Rare Hard-Paste Paris Porcelain and Chased and Gilt Bronze Clock
Paris, late Louis XVI period, circa 1785
Height 47 cm; width 27 cm; depth 17.5 cm
– Collection of Monsieur Dubois Chefdebien; sale in Paris, Maître Catroux, February 13 and 14, 1941, lot 70 (illustrated).
The enamel dial, indicating the hours, minutes and the date, bears the signature Godon à Paris. It is set in a footed vase of hard-paste Paris porcelain, with angular handles. Painted with delicate polychrome garlands, leaves and flowers, it rests on a stepped oval base and is surmounted by a finely chased gilt bronze flower bouquet. Its shaped gilt bronze base, mounted with an ormolu frieze, rests on four bun feet.

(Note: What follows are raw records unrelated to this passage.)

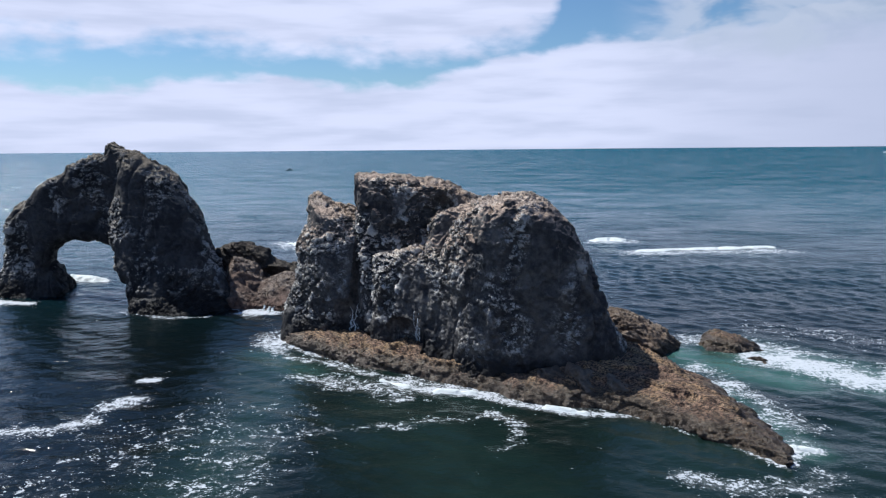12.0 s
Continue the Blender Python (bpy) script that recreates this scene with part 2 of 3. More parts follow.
def sea_material():
    """Sea water with ripples; foam where the foam attribute is dense, green where air and sand cloud the water, and a
    far-off blue that paints in reflected sky.
    """
    m, n = material("sea_water")
    p = n.add("ShaderNodeNewGeometry").outputs["Position"]
    foam = n.add("ShaderNodeAttribute", dict(attribute_name="foam")).outputs["Fac"]
    milk = n.add("ShaderNodeAttribute", dict(attribute_name="milk")).outputs["Fac"]
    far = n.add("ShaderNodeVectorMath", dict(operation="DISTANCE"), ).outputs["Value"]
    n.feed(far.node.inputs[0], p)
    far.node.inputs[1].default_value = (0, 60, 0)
    chop = n.noise(n.stretch(p, (0.72, 1.0, 1.0), (0, 0, 14)), 0.78, 4.0, 0.6, 0.5)
    ripple = n.noise(n.stretch(p, (0.6, 1.0, 1.0), (0, 0, -10)), 1.9, 3.0, 0.6, 0.3)
    swell = n.noise(n.stretch(p, (0.5, 1.0, 1.0), (0, 0, 12)), 0.12, 3.0, 0.5, 0.4)
    relief = n.math("ADD", n.math("MULTIPLY", chop, 0.30), n.math("MULTIPLY", ripple, 0.10))
    relief = n.math("ADD", relief, n.math("MULTIPLY", swell, 1.2))
    sets = n.math("MULTIPLY", n.noise(n.stretch(p, (0.36, 1.0, 1.0), (0, 0, 5)), 0.20, 5.0, 0.68, 0.8), n.math("MULTIPLY", n.step(far, 60.0, 380.0), 2.8))
    relief = n.math("ADD", relief, sets)
    side = n.add("ShaderNodeSeparateXYZ", Vector=p).outputs
    wind = n.math("ADD", 0.60, n.math("MULTIPLY", n.step(n.math("DIVIDE", side[0], n.math("MAXIMUM", side[1], 20.0)), -0.55, 0.45), 1.5))
    bump = n.add("ShaderNodeBump", Height=relief, Strength=1.0, Distance=0.55)
    deep_skylit = n.mix(n.noise(p, 0.02, 3.0), (0.0024, 0.0048, 0.0045), (0.0018, 0.0036, 0.0042))
    # far out, a brighter blue base colour stands in for reflected sky
    deep_skylit = n.mix(n.step(far, 70.0, 420.0), deep_skylit, (0.0085, 0.080, 0.116))
    colour = n.mix(milk, deep_skylit, (0.062, 0.150, 0.130))
    # seen flat over the water, the wave faces turned to the viewer's side hide the others
    patch = n.math("ADD", 0.45, n.noise(n.stretch(p, (1.0, 2.5, 1.0)), 0.006, 4.0, 0.6))
    gust = n.math("SUBTRACT", n.noise(n.stretch(p, (0.55, 1.0, 1.0), (0, 0, 6)), 0.040, 6.0, 0.68, 0.6), 0.5)
    tilt = n.math("ADD", n.math("MULTIPLY", n.math("MULTIPLY", n.step(far, 110.0, 700.0), wind), n.math("MULTIPLY", patch, -0.17)),
                  n.math("MULTIPLY", n.math("MULTIPLY", n.step(far, 90.0, 320.0), gust), -1.3))
    lean = n.add("ShaderNodeCombineXYZ", Y=n.math("MINIMUM", tilt, 0.02)).outputs[0]
    facing = n.add("ShaderNodeVectorMath", dict(operation="ADD"))
    n.feed(facing.inputs[0], bump.outputs[0])
    n.feed(facing.inputs[1], lean)
    unit = n.add("ShaderNodeVectorMath", dict(operation="NORMALIZE"))
    n.feed(unit.inputs[0], facing.outputs[0])
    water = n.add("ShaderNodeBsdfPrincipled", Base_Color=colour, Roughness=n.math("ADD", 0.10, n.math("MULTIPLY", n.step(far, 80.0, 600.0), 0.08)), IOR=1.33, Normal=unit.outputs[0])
    n.feed(water.inputs["Specular IOR Level"], n.math("ADD", 0.10, n.math("MULTIPLY", n.step(far, 25.0, 75.0), 0.42)))
    lace = n.math("ADD", n.math("MULTIPLY", n.noise(n.stretch(p, (0.8, 1.0, 1.0)), 0.40, 3.0, 0.6, 0.8), 1.0), n.math("MULTIPLY", n.noise(n.stretch(p, (0.8, 1.0, 1.0)), 1.5, 4.0, 0.6, 0.7), 1.3))
    lace = n.math("ADD", lace, n.math("MULTIPLY", n.noise(n.stretch(p, (0.85, 1.0, 1.0)), 4.2, 3.0, 0.6, 0.4), 1.1))
    wash = n.math("MULTIPLY", n.step(n.math("ADD", foam, n.math("MULTIPLY", n.math("SUBTRACT", lace, 1.7), 0.5)), 0.26, 0.75), 0.42)
    mask = n.step(n.math("ADD", foam, n.math("SUBTRACT", lace, 1.7)), 0.49, 0.58)
    froth = n.add("ShaderNodeBsdfPrincipled", Base_Color=n.mix(n.noise(p, 2.5, 4.0), (0.38, 0.42, 0.47), (0.64, 0.66, 0.72)), Roughness=0.9)
    both = n.add("ShaderNodeMixShader", Fac=n.math("MAXIMUM", wash, n.math("MULTIPLY", mask, 0.92)))
    n.feed(both.inputs[1], water.outputs[0])
    n.feed(both.inputs[2], froth.outputs[0])
    n.add("ShaderNodeOutputMaterial", Surface=both.outputs[0])
    return m


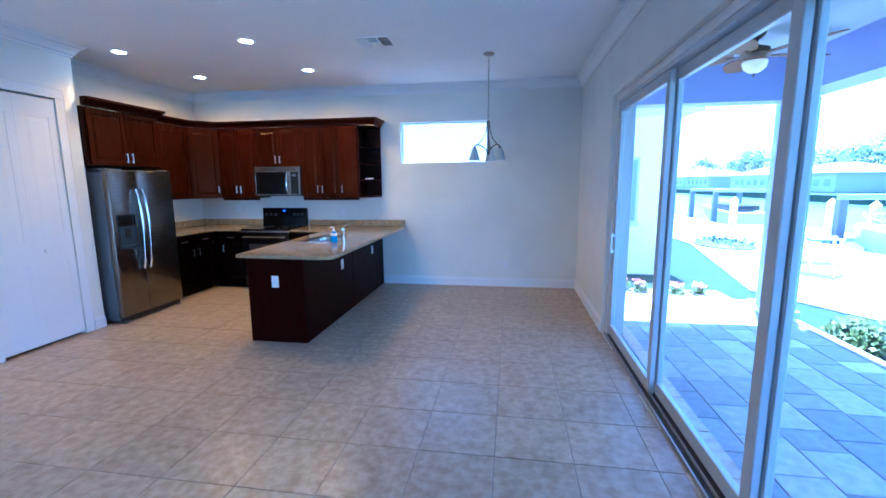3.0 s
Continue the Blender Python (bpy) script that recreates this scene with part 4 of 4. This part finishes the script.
# ---- patio and outdoors ----
def ground_sheet():
    bm = bmesh.new()
    # lawn round the house, one sheet from the house to the far bank and the horizon, with the canal sunk in it
    xs = (-600, -60, 8.6, 8.601, 41.999, 42, 120, 900)
    zs = (-0.25, -0.25, -0.32, -2.2, -2.2, -0.5, -0.2, -0.2)
    ys = (-600, -40, 0, 30, 80, 700)
    g = [[bm.verts.new((x, y, z)) for y in ys] for x, z in zip(xs, zs)]
    for i in range(len(xs) - 1):
        for j in range(len(ys) - 1):
            bm.faces.new((g[i][j], g[i + 1][j], g[i + 1][j + 1], g[i][j + 1]))
    return solid("ground", bm, GRASS, "green lawn running from the house to the canal", "lawn", kind="structure")


ground_sheet()
solid("water", boxed(8.62, 41.98, -300, 300, -2.1, -1.45), WATER, "calm grey-green canal water", "water", kind="structure")
solid("seawall", boxed(8.3, 8.75, -60, 120, -2.0, -0.16, bevel=0.02), CONCRETE, "pale concrete seawall cap along the canal", "seawall", kind="structure")
solid("patio_walk", prism(bmesh.new(), [(4.3, 9.74), (4.9, 8.5), (5.6, 7.4), (8.3, 6.8), (8.3, 40.0), (5.6, 40.0), (5.55, 15.5)], -0.40, -0.285, 0.01), CONCRETE, "sunlit pale concrete dock apron", "pavement", kind="structure")
solid("patio_bed", boxed(1.36, 3.44, 1.60, 8.12, -0.40, -0.062), SAND, "sand bed under the grey patio pavers", "patio", kind="structure")
solid("patio_curb", boxed(3.44, 3.54, 1.60, 8.12, -0.40, -0.03, bevel=0.01), CONCRETE, "pale concrete curb along the patio", "kerb", kind="structure")


def lanai():
    t = thing("lanai_roof", pose(0, 0, 0), "covered patio roof with white ceiling and lavender beams", "patio roof", kind="structure")
    part("soffit", boxed(1.36, 3.62, 1.60, 7.46, 2.93, 3.05), STUCCO, t, "white patio ceiling")
    part("roof_slab", boxed(1.0, 3.75, 1.2, 7.5, 3.225, 3.32), ROOFING, t)
    part("beam", boxed(1.36, 3.22, 7.18, 7.45, 2.455, 2.929), LAVENDER, t, "lavender painted beam")
    part("beam", boxed(3.25, 3.60, 1.60, 7.45, 2.52, 2.9285), LAVENDER, t, "lavender painted beam")
    return t


lanai()


def lanai_column(x, y):
    t = thing("patio_column", pose(x, y, -0.06), "square lavender stucco column holding the patio roof", "column", "patio columns")
    part("shaft", boxed(-0.15, 0.15, -0.15, 0.15, 0, 2.56, bevel=0.012, segments=2), LAVENDER, t)
    part("base", boxed(-0.18, 0.18, -0.18, 0.18, 0, 0.10, bevel=0.01), STUCCO, t, "white stucco base")
    return t


lanai_column(3.42, 7.44)
lanai_column(3.42, 1.9)
ceiling_fan(pose(2.40, 6.35, 2.93), 0.165, 5, 0.70, -61, BLADETAN, BRONZE, "bronze patio fan with tan leaf blades and lit bowl", LITFROST, 0.24, True)


def leaves(bm, rng, count, place, size):
    """Small folded leaf quads scattered at the places that place() gives."""
    for _ in range(count):
        c = Vector(place(rng))
        d = Vector((rng.uniform(-1, 1), rng.uniform(-1, 1), rng.uniform(-0.2, 1))).normalized()
        s = size * rng.uniform(0.6, 1.4)
        a = d.orthogonal().normalized() * s * 0.5
        e = d * s
        v = [bm.verts.new(c), bm.verts.new(c + e * 0.5 + a), bm.verts.new(c + e), bm.verts.new(c + e * 0.5 - a)]
        bm.faces.new(v)
    return bm


def shrub(x, y, z, rx, ry, h, seed, mat, label, count=700, size=0.07):
    rng = random.Random(seed)
    t = thing("shrub", pose(x, y, z), label, "shrub", "garden shrubs")

    def place(r):
        a, u = r.uniform(0, 2 * math.pi), r.random() ** 0.4
        lump = 0.8 + 0.25 * math.sin(a * 3 + seed) + 0.15 * math.sin(a * 5)
        hh = r.random() ** 0.7
        k = math.sqrt(max(0.05, 1 - hh * hh * 0.9))
        return (rx * u * lump * k * math.cos(a), ry * u * lump * k * math.sin(a), h * hh * lump)
    part("foliage", leaves(bmesh.new(), rng, count, place, size), mat, t)
    b = bmesh.new()
    for i in range(6):
        a = i * 1.05
        tube(b, ((0.02 * math.cos(a), 0.02 * math.sin(a), -0.02), (rx * 0.3 * math.cos(a), ry * 0.3 * math.sin(a), h * 0.45)), (0.012, 0.006), 6)
    part("stems", b, BRONZE, t)
    return t


for i in range(7):
    shrub(4.05 + 0.25 * (i % 2), 3.2 + i * 0.62, -0.31, 0.48, 0.42, 0.34 + 0.07 * (i % 3), 11 + i, LEAF, "low sunlit yellow-green shrub along the patio curb")


def flower_bed():
    bed = solid("pebble_bed", boxed(1.40, 3.5, 8.125, 9.1, -0.40, -0.17), PEBBLE, "bed of grey-brown river pebbles", "gravel bed", kind="structure")
    rng = random.Random(8)
    bm = bmesh.new()
    for _ in range(420):
        x, y, s = rng.uniform(1.45, 3.45), rng.uniform(8.17, 9.05), rng.uniform(0.018, 0.04)
        bmesh.ops.create_icosphere(bm, subdivisions=1, radius=s, matrix=pose(x, y, -0.165, 0, 0, rng.uniform(0, 180)) @ Matrix.Diagonal((1.3, 1, 0.6, 1)))
    solid("pebbles", bm, PEBBLE, "loose rounded river pebbles", "pebbles", kind="stuff")
    for k, (x, y) in enumerate(((2.25, 8.85), (2.75, 8.75), (3.1, 8.8), (2.0, 8.95))):
        t = thing("flowering_plant", pose(x, y, -0.17), "small plant with pink and coral blooms", "flower", "flower bed plants")
        part("leaves", leaves(bmesh.new(), rng, 60, lambda r: (r.uniform(-0.09, 0.09), r.uniform(-0.09, 0.09), r.uniform(0, 0.13)), 0.06), LEAF, t)
        part("petals", leaves(bmesh.new(), rng, 40, lambda r: (r.uniform(-0.08, 0.08), r.uniform(-0.08, 0.08), r.uniform(0.11, 0.2)), 0.035), FLOWER, t)


flower_bed()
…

Seated on either side of the vase on truncated columns painted to simulate fluting, two lightly draped putti brandish laurel wreaths and hunting horns.
The present clock is of a rare type seldom seen in the late 18th century. The only example of its kind known to exist today, it was probably made to order for a connoisseur who wanted to possess a unique and one-of-a kind piece. The only other known clock comparable to the present one is modelled as a vase in Paris porcelain, surmounted by a gilt bronze floral bouquet and supported by a base with handles adorned with laurel-crowned female masks and terminating in pieds de biche. One such example is in the Cognacq-Jay museum in Paris; a second is in the Victoria and Albert Museum in London (illustrated in Tardy, La pendule française, 2e partie: Du Louis XVI à nos jours, Paris, 1975, p. 279); a third, illustrated in P. Kjellberg’s Encyclopédie de la pendule française, Paris, 1997, p. 216, has a dial signed Godon, like the present clock; he was no doubt the seller of both pieces.
François-Louis Godon became a master clockmaker in Paris in February 1787, although he had begun working several years previously. Having gone into partnership as early as 1785 with his Parisian colleague Jean-Baptiste-André Furet, Godon is known for having been a trusted horological supplier to kings Charles III and Charles IV of Spain. In March 1786, having been named “Relojero de Camara” (Clockmaker to the King of Spain), he became the Parisian supplier of luxury porcelain pieces, clocks, and bronze furnishings to the Spanish Court. Today many of his clocks are in the Madrid Decorative Arts Museum and the Spanish Royal Collections.